On peut également voir d’autres objets intéressants, comme le couteau à bétel dont le manche argenté en corne a été mentionné dans une vieille chanson de quan ho, le panier contenant la théière de l’artisane Nguyên Thi Tuoc (ville de Kha Lê), la chaise sur laquelle l’artisan Nguyên Duc Soi (village de Ngang Nôi) s’est assis pour composer des dizaines de chansons...

Tout récemment, l’”Artisane du Peuple” Trân Thi Phung, âgée de 102 ans et originaire du village de Diêm, a décidé de remettre tout son trésor à M. Thang.

Chapeaux, vêtements en soie à cinq pans, ceintures, paniers de bétel, etc. Ces souvenirs, elle les a conservés comme son trésor depuis des années. Consciente de sa santé fragile, elle a décidé de me les donner pour que je les expose dans ma galerie”, explique-t-il.

Avec ses efforts, M. Thang contribue au rayonnement de cet art traditionnel classé au patrimoine culturel immatériel de l’Humanité.
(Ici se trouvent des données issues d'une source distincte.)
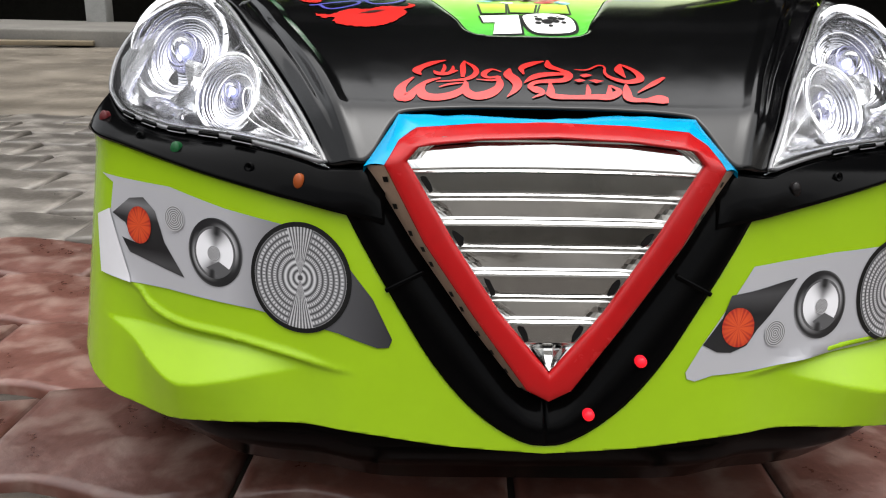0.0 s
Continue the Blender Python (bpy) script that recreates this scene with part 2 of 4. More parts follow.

Le +quan ho+ a retrouvé ses lettres de noblesse. Plus qu’un chant, c’est le mode de vie typique de la région du Kinh Bac d’antan dont notre province de Bac Ninh constitue le noyau. Grâce aux efforts inlassables de toute la communauté du +quan ho+, des chercheurs, des collectionneurs et des artistes, la population prend de plus en plus conscience des valeurs de ce patrimoine culturel”, conclut M. Thang.